Before Washington goes off on too many tangents of the “Petraeus scandal” – we shouldn’t forget that this high-level affair is only the latest public example of the state of marriage in America.
Marriage rates have fallen in the past decade even as one public figure after another – John Edwards, Arnold Schwarzenegger, Eliot Spitzer, Mark Sanford, to name a few – have had their infidelities revealed. More than 40 percent of people between ages 18 and 29 now see marriage as obsolete.
The extramarital affair of Gen. David Petraeus with his official biographer, Paula Broadwell, stands out even more because of the trust that he earned in the military and national security fields. Yet now trust in his marital fidelity has failed. So his resignation as CIA director was necessary. Why? Because his willingness to privately harm his family could result in his harming others in his official duties.
The general admitted as much in his resignation note: “After being married for over 37 years, I showed extremely poor judgment by engaging in an extramarital affair. Such behavior is unacceptable, both as a husband and as the leader of an organization [CIA] such as ours.”
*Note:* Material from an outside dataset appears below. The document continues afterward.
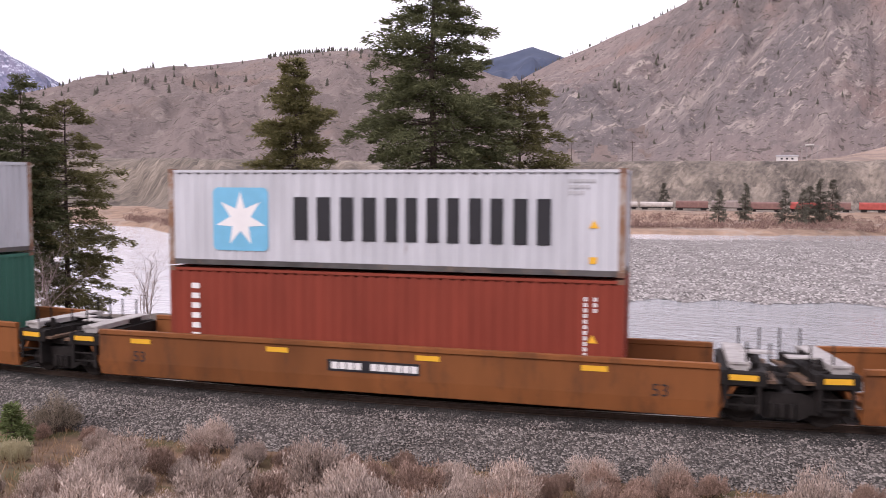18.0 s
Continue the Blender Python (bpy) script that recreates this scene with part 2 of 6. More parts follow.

Restoring trust in a marriage after an act of infidelity isn’t easy. Only about a third of couples succeed, most notably Bill and Hillary Clinton. Perhaps David and Holly Petraeus can do so now, given his public act of contrition. The larger task for America after this latest marital shock is to restore trust in marriage itself.
The ideal of marriage as a lifelong union to the exclusion of all others has eroded. In 2010, barely half of American adults were married, down from nearly three-quarters of adults a half century ago. The current figure could now be below 50 percent. And a recent study at the University of Virginia’s National Marriage Project found that the happiness of marriages for moderately educated Americans has dropped while their divorce rates are up.
The state of marriage as a public issue rarely has staying power. Yet stable marriages are the bedrock of both society and the economy. And, writes Britain’s chief rabbi, Jonathan Sacks, marriage is “the single most compelling metaphor for the relationship between God and us – because it involves commitment, a mutual pledge of openness and trust, a promise that neither will walk away in difficult times.”
Fidelity in a marriage relies on the binding of each spouse’s higher qualities for mutual support. That is the best guard against a wandering eye. Others can support those bonds through various means, such as spiritual advice, while government policies can bolster the economic and legal conditions that help maintain marriage.
No single event may finally force attention on the marriage crisis in America, although the Petraeus affair comes close. Before the official probes and the politics of this scandal go too far, perhaps Americans should focus on the icing that’s been melting off the wedding cake called marriage.